Let's start with New Orleans. As you probably know, the Hornets sent out Emeka Okafor and Trevor Ariza to the Washington Wizards for Rashard Lewis. That might seem like a long term move, salary-motivated move and it is, since the Hornets can waive Lewis and save around $10 million. But the thing is, the new CBA demands teams to spend no less than 90% of the salary cap, which might prompt Dell Demps to keep Lewis for the season. The Hornets also own the 1st and 10th pick in the draft. The undisputed 1st pick is Anthony Davis, a game-changing defensive big man. With the 10th pick, they will have a choice to make between an assortment of talented players, but for the time being let's assume they go with a PG, like Damian Lillard. If they retain Eric Gordon (almost a certainty) and Chris Kaman (possible but not likely), they could have a starting lineup of Jarret Jack-Eric Gordon-Rashard Lewis-Anthony Davis-Chris Kaman with Lillard, Vazquez, Henry, Aminu and Ayon coming off the bench. That's an interesting squad that won't make the playoffs, but could pose a danger every single night. And that's only one scenario.They have enough assets and cap flexibility to make a lot of different things happen.

Then you have the Rockets, who also missed the playoffs but could come back a new team. There are rumors that the Rockets are looking to trade with either the Kings or the Raptors and get in the top ten. There are also rumors that they plan on flipping one of those pick plus one of their own for Dwight Howard. Either way, they would be dangerous. If they get Howard, they'll still have enough depth to make some noise in the West at least for a year. If they get a top five pick, they could shore up their big depth by going with Drummond or their wing depth by picking someone like MKG or Harrison Barnes. If Houston keeps their two first round picks and bring over 2011's first rounder Donatas Motiejunas, they'll get a huge infusion of young talent that would free up assets like Scola or Martin to be traded to fill more pressing needs. And if they just stay the course, they'll have a team that was a few wins away from the 8th seed, plus some quality youngsters.
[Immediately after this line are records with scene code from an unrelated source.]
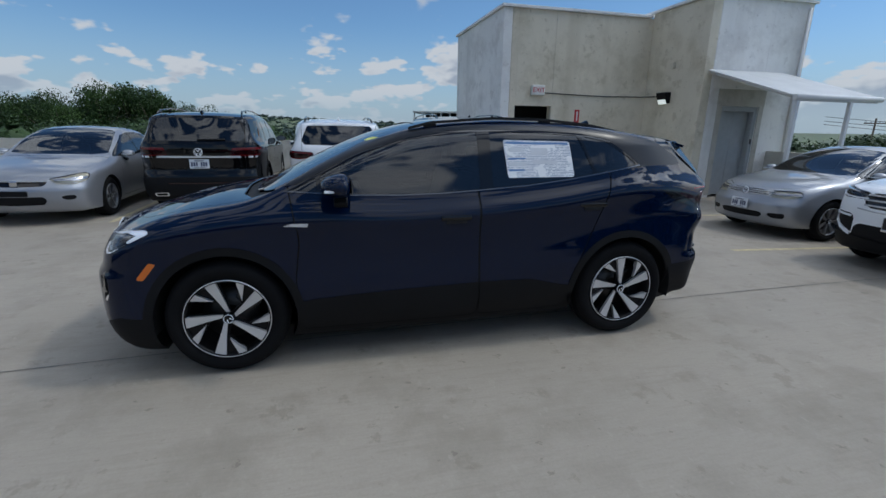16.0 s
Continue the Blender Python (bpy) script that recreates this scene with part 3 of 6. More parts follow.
def ground(x, y):
    return float(SLOPE_Y(y) + SLOPE_X(x))


def deck_sheet(x0, x1, y0, y1, step, name, material, text):
    nx, ny = max(2, int((x1 - x0) / step)), max(2, int((y1 - y0) / step))
    verts = [(x0 + (x1 - x0) * i / nx, y0 + (y1 - y0) * j / ny) for j in range(ny + 1) for i in range(nx + 1)]
    verts = [(x, y, ground(x, y)) for x, y in verts]
    faces = [(j * (nx + 1) + i, j * (nx + 1) + i + 1, (j + 1) * (nx + 1) + i + 1, (j + 1) * (nx + 1) + i) for j in range(ny) for i in range(nx)]
    return tagged(mesh_part(name, verts, faces, material, smooth=True), text, "floor", kind="structure")


deck_sheet(-25.6, 12.3, -10.9, 6.8, 0.6, "floor_deck", DECK, "weathered concrete roof deck with stains")
deck_sheet(-5.5, 12.3, 6.8, 16.0, 0.6, "floor_deck_front", DECK, "weathered concrete roof deck with stains")


def wall_run(name, a, b, top, thick, material, text, bottom=-4.0, cap=True):
    """A parapet from a to b (x, y); its inner face on the line, its body to the left of it."""
    a, b = Vector((*a, 0)), Vector((*b, 0))
    along = (b - a).normalized()
    side = Vector((-along.y, along.x, 0)) * thick
    bm = bmesh.new()
    add_box(bm, 0, (b - a).length, 0, thick, bottom, top, 0.012)
    m = Matrix.Translation(a) @ Matrix(((along.x, -along.y, 0, 0), (along.y, along.x, 0, 0), (0, 0, 1, 0), (0, 0, 0, 1)))
    bm.transform(m)
    return tagged(part(name, bm, material), text, "wall", kind="structure")


# front parapet, its left return, and the walls round the rest of the deck
wall_run("wall_front", (12.2, 15.32), (-5.5, 15.32), 1.36, -0.2, WALL, "pale concrete parapet with joints and stains")
wall_run("wall_gate_side", (-5.08, 15.3), (-4.93, 6.45), 1.32, -0.5, WALL, "pale concrete parapet wall")
wall_run("wall_side", (11.9, -3.0), (11.9, 15.3), 1.06, -0.2, WALL, "pale concrete parapet wall")
wall_run("wall_rear", (-25.4, -10.45), (6.1, -10.45), 1.06, -0.2, WALL, "concrete parapet wall behind the parked row")
wall_run("wall_far", (-25.2, 6.6), (-25.2, -10.4), 0.62, -0.2, WALL, "low concrete parapet at the far end")
wall_run("wall_row", (-8.45, 6.62), (-25.2, 6.62), 1.12, -0.2, WALL, "concrete parapet behind the parked row")
wall_run("wall_ramp", (-6.2, 10.2), (-13.0, 10.2), 1.52, -0.25, WALL, "concrete ramp wall beyond the gate")

# ribs and fixings of the front parapet
for x in (3.2, -4.8, 9.9):
    tagged(part("wall_rib", box_bm(x - 0.2, x + 0.2, 15.2, 15.33, ground(x, 15.2) - 0.05, 1.33, 0.01), WALL), "concrete rib on the parapet", "wall rib", kind="structure")
for x in (0.9, 5.0, 7.4):
    bm = box_bm(x - 0.05, x + 0.05, 15.305, 15.33, 1.0, 1.1, 0.005)
    tagged(part("wall_patch", bm, CRACK), "dark patched fixing on the parapet", "wall patch", "patches on the parapet")

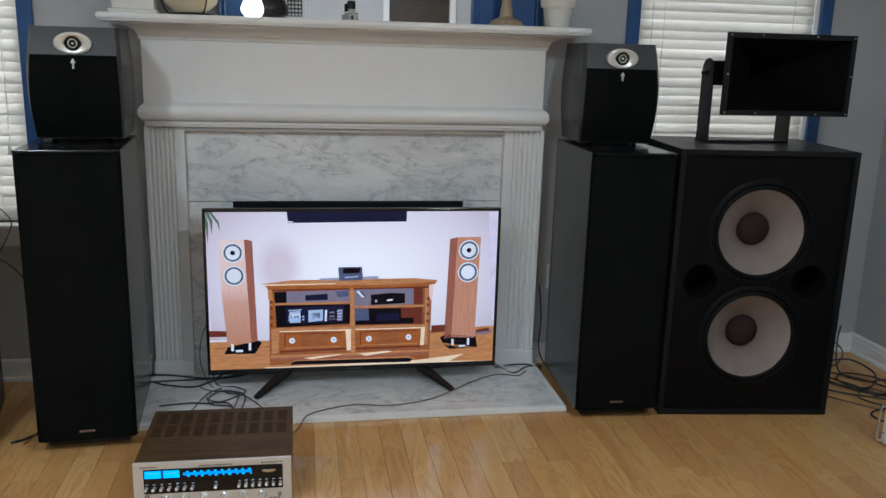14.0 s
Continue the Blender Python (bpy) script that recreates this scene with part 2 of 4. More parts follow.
ash_top_lit = veneer("black ash veneer across", (0.004, 0.004, 0.0042), (0.050, 0.048, 0.046), 0.17, 0, 60, 0.3, (0.56, 0.62), 2.6)
grille = cloth("black grille cloth", (0.0056, 0.0062, 0.0060))
cab_paint = surface("charcoal textured cabinet paint", (0.0096, 0.0096, 0.0101), 0.42, vary=0.14, scale=5, grain=350, bump=0.22, spec=0.19)
cone_paper = cone_material("pale paper cone")
cap_paper = surface("brown dust cap", (0.027, 0.0155, 0.014), 0.75, vary=0.2, scale=20, spec=0.15)
port_dark = surface("dark port tube", (0.004, 0.004, 0.0045), 0.6, spec=0.15)
walnut = veneer("walnut veneer", (0.044, 0.024, 0.011), (0.115, 0.064, 0.030), 0.45, 0, 30, 0.16, (0.35, 0.7))
vent_brown = surface("dark walnut vent", (0.062, 0.034, 0.016), 0.5, vary=0.15, spec=0.16)
# Shade inside the lid's slots, as the raised strips' own dark colour.
vent_dark = surface("vent shadow", (0.036, 0.020, 0.009), 0.6, vary=0.2, spec=0.1)
walnut_side = veneer("walnut veneer side", (0.055, 0.029, 0.012), (0.15, 0.085, 0.038), 0.4, 1, 30, 0.3, (0.35, 0.7))
silver = surface("brushed champagne aluminium", (0.74, 0.72, 0.68), 0.34, 0.45, vary=0.05, grain=300, bump=0.06)
silver_bright = surface("polished aluminium knob", (0.85, 0.85, 0.84), 0.22, 0.6, vary=0.04, bump=0.0)
player_grey = surface("satin grey aluminium", (0.34, 0.345, 0.35), 0.35, 0.6, vary=0.05, grain=300, bump=0.05)
horn_black = surface("matt black horn moulding", (0.0065, 0.0065, 0.007), 0.75, vary=0.15, bump=0.1, spec=0.10)
chrome = surface("chrome", (0.8, 0.8, 0.8), 0.12, 1.0, vary=0.03, bump=0.0)
panel_white = surface("silver face plate", (0.84, 0.83, 0.81), 0.38, 0.1, vary=0.03, grain=300, bump=0.04)
dial_black = surface("smoked dial glass", (0.006, 0.006, 0.008), 0.1, vary=0.1, bump=0)
copper = surface("copper badge", (0.34, 0.20, 0.13), 0.35, 0.6, vary=0.1)
amp_black = surface("brown-black enamel case", (0.020, 0.015, 0.014), 0.4, vary=0.15, grain=400, bump=0.2)
amp_lid = surface("black crackle lid", (0.024, 0.026, 0.027), 0.42, vary=0.1, grain=400, bump=0.25)
rack_metal = surface("dark gunmetal tube", (0.035, 0.035, 0.036), 0.3, 0.7, vary=0.15)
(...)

One final, scary scenario is that if they do nothing more than re-sign Goran Dragic, they would have a fantastic trade piece in Kyle Lowry, a disgruntled, borderline all-star on a great contract. No matter what they do (and they have a lot of options, as you can see), the Rockets are going to at least be in the playoff race next season.
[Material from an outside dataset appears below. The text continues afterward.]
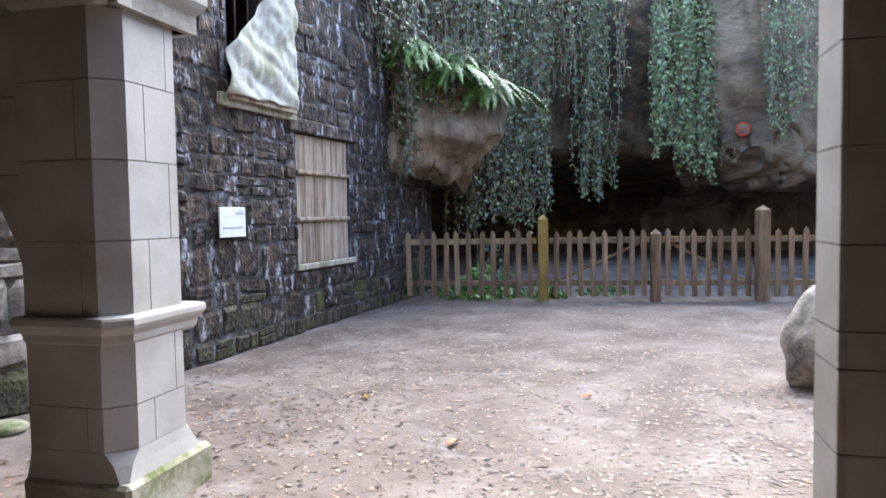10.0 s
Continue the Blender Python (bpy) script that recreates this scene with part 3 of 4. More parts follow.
def build_outcrop():
    """The rock between the door wall and the white pier: an overhanging wedge over a crack, set-back rock above."""
    ys = np.linspace(16.0, 19.62, 110)
    zs = np.linspace(-0.2, 5.5, 190)
    bm = bmesh.new()
    rows, sorts = [], []
    for z in zs:
        row = []
        for y in ys:
            w = 0.09 * fbm((0, y, z), 1.6)
            foot = float(np.interp(y, [16.0, 16.5, 17.3, 18.4, 19.2, 19.45, 19.62], [6.45, 6.5, 6.86, 7.0, 7.12, 7.3, 7.7]))
            over = float(np.interp(y, [16.0, 16.6, 17.5, 18.6, 19.3, 19.5, 19.62], [6.45, 6.46, 6.56, 6.64, 6.78, 6.95, 7.6]))
            split = 1.38 - 0.015 * (y - 17) + 0.03 * fbm((0, y, 3), 2.2)
            top = 1.5 + 0.36 * max(0.0, y - 17.0) + w
            low = 1 - smooth(z, split - 0.02, split + 0.02)
            wedge = (1 - low) * (1 - smooth(z, top, top + 0.1)) * smooth(y, 16.7, 17.1)
            x_low = foot + (over + 0.1 - foot) * min(1.0, max(0.0, z) / 1.4) ** 1.3 + 0.12 * smooth(math.sin(y * 3.1 + z * 0.8), 0.82, 1.0)
            x_up = over + 0.26 * smooth(y, 16.8, 17.6) - 0.1 * max(0.0, z - 2.0)
            x_wedge = over + 0.1 * abs((z - split) / max(0.1, top - split) - 0.35)
            x = x_low * low + (1 - low) * (x_wedge * wedge + x_up * (1 - wedge))
            x += 0.17 * math.exp(-((z - split) / 0.03) ** 2) * smooth(y, 16.6, 17.0)
            p = Vector((x, y, z))
            row.append(bm.verts.new(p + rocky(p, 0.36)))
            sorts.append((low, wedge))
        rows.append(row)
    for a, b in zip(rows, rows[1:]):
        for k in range(len(a) - 1):
            bm.faces.new((a[k], a[k + 1], b[k + 1], b[k])[::-1])
    ob = link_mesh("rock_outcrop", bm, M_UPPER, smooth=True)
    ob.data.set_sharp_from_angle(angle=radians(45))
    ob.data.materials.append(M_WEDGE)
    ob.data.materials.append(M_MOSSY)
    for f in ob.data.polygons:
        low, wedge = sorts[f.vertices[0]]
        c = f.center
        if low > 0.5:
            mossy = c.z < 0.3 + 0.3 * fbm(c, 1.5) or (c.y < 17.45 + 0.5 * fbm(c, 1.1) and fbm(c, 2.2) > -0.3)
            f.material_index = 2 if mossy else 1
        elif wedge > 0.4:
            f.material_index = 1
        elif 18.1 < c.y + 0.12 * fbm(c, 2.0) < 18.4 and c.z < 4.4:
            f.material_index = 2
    tagged(ob, "dark brown rock outcrop with a wedge over a mossy foot", "rock", kind="structure")
    stone = link_mesh("flat_stone", blob((6.72, 17.45, 0.05), (0.3, 0.42, 0.1), 0.8, 0.3), M_CLIFF, smooth=True)
    tagged(stone, "low pale stone at the foot of the outcrop", "stone")


build_outcrop()
# Both rocks by the arcade end use the shade-darkened rock colour.
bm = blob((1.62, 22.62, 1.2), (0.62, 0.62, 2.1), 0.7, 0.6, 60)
rock = link_mesh("rock_foot", bm, M_CAVE_SHADE, smooth=True)
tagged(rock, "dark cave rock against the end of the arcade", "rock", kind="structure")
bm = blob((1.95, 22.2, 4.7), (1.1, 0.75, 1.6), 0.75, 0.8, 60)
rock = link_mesh("rock_overhang", bm, M_CAVE_SHADE, smooth=True)
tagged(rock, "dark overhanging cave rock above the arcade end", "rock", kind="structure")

# ---- the white arcade ----
ARC = Matrix(((0.866, 0.5, 0, 4.5), (-0.5, 0.866, 0, 21.38), (0, 0, 1, 0), (0, 0, 0, 1)))
THICK = 0.62


def big_arch(u):
    d = abs(u - 1.55) + 1.28
    return 2.65 + math.sqrt(max(0, 2.80 ** 2 - d * d)) if abs(u - 1.55) < 1.52 else -1


def small_arch(u):
    d = abs(u + 1.25) + 0.53
    return 0.95 + math.sqrt(max(0, 1.24 ** 2 - d * d)) if abs(u + 1.25) < 0.71 else -1


EDGES_U = [-1.96, -0.54, 0.03, 3.07, -1.15, -0.63, 1.55, -1.25]


def arch_over(u, z):
    return max(big_arch(u), small_arch(u) if z < 2.4 else -1)


def course(parent, u0, u1, z0, z1, y0, y1, gap=0.006):
    """One ashlar block, cut to the arches; returns nothing where it falls in an opening."""
    us = sorted({u0 + gap / 2, u1 - gap / 2, *np.linspace(u0 + gap / 2, u1 - gap / 2, 9), *(e + d for e in EDGES_U[:4] + EDGES_U[6:] for d in (-0.0005, 0.0005) if u0 < e < u1)})
    run = []
    for u in us + [None]:
        low = max(z0 + gap / 2, arch_over(u, z0)) if u is not None else 99
        if low < z1 - 0.012:
            run.append((u, low))
        else:
            if len(run) > 1 and run[-1][0] - run[0][0] > 0.02:
                bm = bmesh.new()
                slab(bm, run + [(q, z1 - gap / 2) for q, _ in run[::-1]], y0, y1)
                part("block", bm, M_LIME, parent)
            run = []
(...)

The Memphis Grizzlies were a few lucky bounces away from meeting the Spurs in the West Semis, and they'll have most of those players back. Zach Randolph will be healthy, Marc Gasol will continue being an underrated beast, Rudy Gay will continue to be an overrated but consistent scorer, Tony Allen will still be one of the best defensive wings out there, and Mike Conley will be there to keep things copacetic. The only thing they need is a better bench, and with the return of a healthy Darrel Arthur, Marreese Speights and possibly O.J. Mayo, they are only one playmaker away from having it. If Mayo goes, things get trickier but with a new, wealthy owner in place, the often frugal Bears might choose to keep him and even add someone else. That's one scary team. If the new ownership disagrees with Heisley and looks to trade Gay, they will get at least a couple of good players in return and we've seen what that team can do (even without Gay) in the 2011 playoffs. If they can get some quality role players for him, Memphis would continue to be the team nobody wants to face in the playoffs.

Then we have Mark Cuban and his Ponies. After finally winning the championship, they went for a radical rebuilding approach, letting defensive stalwart Tyson Chandler leave in free agency. They cleared their books and went all in on getting Deron Williams for next season. And it might work. If they pull it off, Dallas will only need a few more players to shore up their adequate supporting cast to be right back to contention. A motivated Dirk plus Williams are that good. If they strike out on Deron, they will still have amazing cap flexibility, especially now that Brendan Haywood's contract doesn't look so unmovable. They will be in the midst of every trade talk, and every free agent looking to contend and get paid might choose the Mavs to join the big German and an ownership and front office that has showed commitment to wining. The benefit of a clean slate is that the possibilities are endless. Of all the names flying around in trade and free agency talks, the Mavs could sign or trade for virtually anyone and still have Dirk plus a couple solid role players. At the very least, Dallas will be good next season. How good depends on who they can get.

So where does that leave the Spurs?

With a schedule from hell. 16 of their 82 games will be against tough teams and that's only counting the Southwest. Most other divisions have at least two teams below .500 every year and at least one truly awful team. The closest the Spurs might get to that is the Hornets, which will probably be a match up nightmare for our guys anyway with all that athleticism.

Fortunately, the Spurs should still be the best of the bunch in their division and, barring catastrophic developments, one of the best in the league. They have a combination of attributes that no other team in the Southwest can match. The Grizzlies have "corporate knowledge", but their pieces don't fit as seamlessly. The Rockets are deep but they don't have the Spurs' star power. The Hornets are athletic and young but they lack experience. The Mavs have no idea what they will looks like next season, while the Spurs have their core in place.

As has been the case for a few years now, the Southwest Division will be really tough, and like it has been for a few years now, the Spurs will probably be at or near the top.